START
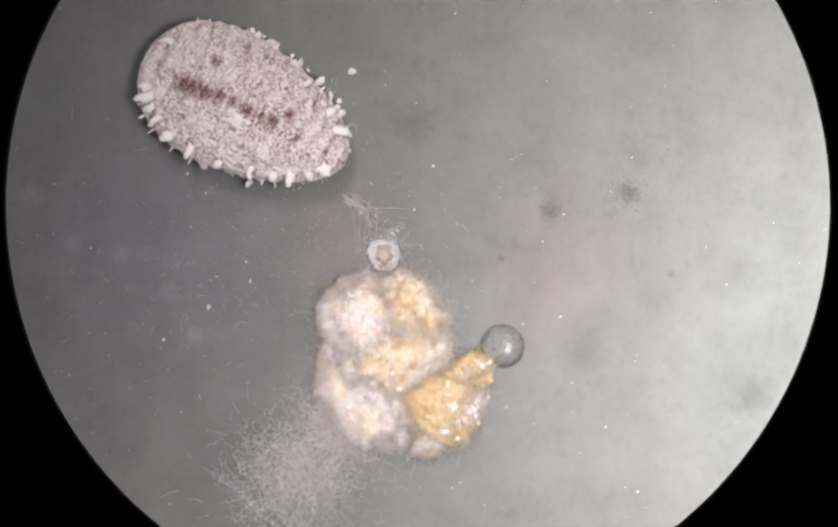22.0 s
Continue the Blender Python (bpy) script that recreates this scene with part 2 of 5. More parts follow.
def skin_material(name, dark, light, wax, share, crack, bare=(), bald=None):
    """Insect skin with a dusting of wax powder."""
    mat, tree, b = nodes_of(name)
    patch = grain(tree, 2.6, 4.0)
    col = ramp(tree, patch.outputs["Fac"], [(0.3, dark), (0.7, light)]).outputs[0]
    powder = grain(tree, 16.0, 4.0, (1, 1, 1), 0.75)
    col = mix(tree, ramp(tree, powder.outputs["Fac"], [(share, (0, 0, 0)), (share + 0.1, (1, 1, 1))]).outputs[0], col, wax)
    clot = grain(tree, 5.0, 3.0)
    col = mix(tree, ramp(tree, clot.outputs["Fac"], [(0.52, (0, 0, 0)), (0.66, (0.7, 0.7, 0.7))]).outputs[0], col, wax)
    for x, y, radius, z in bare:
        col = mix(tree, stain(tree, x, y, radius, 14 if bald is None else 5, z), col, dark if bald is None else bald)
    cracks = grain(tree, 9.0, 3.0, (0.5, 1.6, 1))
    col = mix(tree, ramp(tree, cracks.outputs["Fac"], [(crack - 0.06, (0.8, 0.8, 0.8)), (crack, (0, 0, 0))]).outputs[0], col, tuple(0.45 * c for c in dark))
    tree.links.new(col, b.inputs["Base Color"])
    b.inputs["Roughness"].default_value = 0.6
    bump(tree, b, powder.outputs["Fac"], 0.5, 4.0)
    return mat


def plain(name, colour, roughness=0.6, metallic=0.0, scale=20.0, depth=1.0, vary=0.2):
    mat, tree, b = nodes_of(name)
    g = grain(tree, scale, 3.0)
    col = mix(tree, vary, colour, ramp(tree, g.outputs["Fac"], [(0.3, (0.2, 0.2, 0.2)), (0.7, (0.8, 0.8, 0.8))]).outputs[0], "OVERLAY")
    tree.links.new(col, b.inputs["Base Color"])
    b.inputs["Roughness"].default_value, b.inputs["Metallic"].default_value = roughness, metallic
    bump(tree, b, g.outputs["Fac"], 0.4, depth)
    return mat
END
__Problem to work on__
Without the pictures, print the whole listing exactly as given.

__Solution below__
22.0 s
Continue the Blender Python (bpy) script that recreates this scene with part 2 of 5. More parts follow.
def skin_material(name, dark, light, wax, share, crack, bare=(), bald=None):
    """Insect skin with a dusting of wax powder."""
    mat, tree, b = nodes_of(name)
    patch = grain(tree, 2.6, 4.0)
    col = ramp(tree, patch.outputs["Fac"], [(0.3, dark), (0.7, light)]).outputs[0]
    powder = grain(tree, 16.0, 4.0, (1, 1, 1), 0.75)
    col = mix(tree, ramp(tree, powder.outputs["Fac"], [(share, (0, 0, 0)), (share + 0.1, (1, 1, 1))]).outputs[0], col, wax)
    clot = grain(tree, 5.0, 3.0)
    col = mix(tree, ramp(tree, clot.outputs["Fac"], [(0.52, (0, 0, 0)), (0.66, (0.7, 0.7, 0.7))]).outputs[0], col, wax)
    for x, y, radius, z in bare:
        col = mix(tree, stain(tree, x, y, radius, 14 if bald is None else 5, z), col, dark if bald is None else bald)
    cracks = grain(tree, 9.0, 3.0, (0.5, 1.6, 1))
    col = mix(tree, ramp(tree, cracks.outputs["Fac"], [(crack - 0.06, (0.8, 0.8, 0.8)), (crack, (0, 0, 0))]).outputs[0], col, tuple(0.45 * c for c in dark))
    tree.links.new(col, b.inputs["Base Color"])
    b.inputs["Roughness"].default_value = 0.6
    bump(tree, b, powder.outputs["Fac"], 0.5, 4.0)
    return mat


def plain(name, colour, roughness=0.6, metallic=0.0, scale=20.0, depth=1.0, vary=0.2):
    mat, tree, b = nodes_of(name)
    g = grain(tree, scale, 3.0)
    col = mix(tree, vary, colour, ramp(tree, g.outputs["Fac"], [(0.3, (0.2, 0.2, 0.2)), (0.7, (0.8, 0.8, 0.8))]).outputs[0], "OVERLAY")
    tree.links.new(col, b.inputs["Base Color"])
    b.inputs["Roughness"].default_value, b.inputs["Metallic"].default_value = roughness, metallic
    bump(tree, b, g.outputs["Fac"], 0.4, depth)
    return mat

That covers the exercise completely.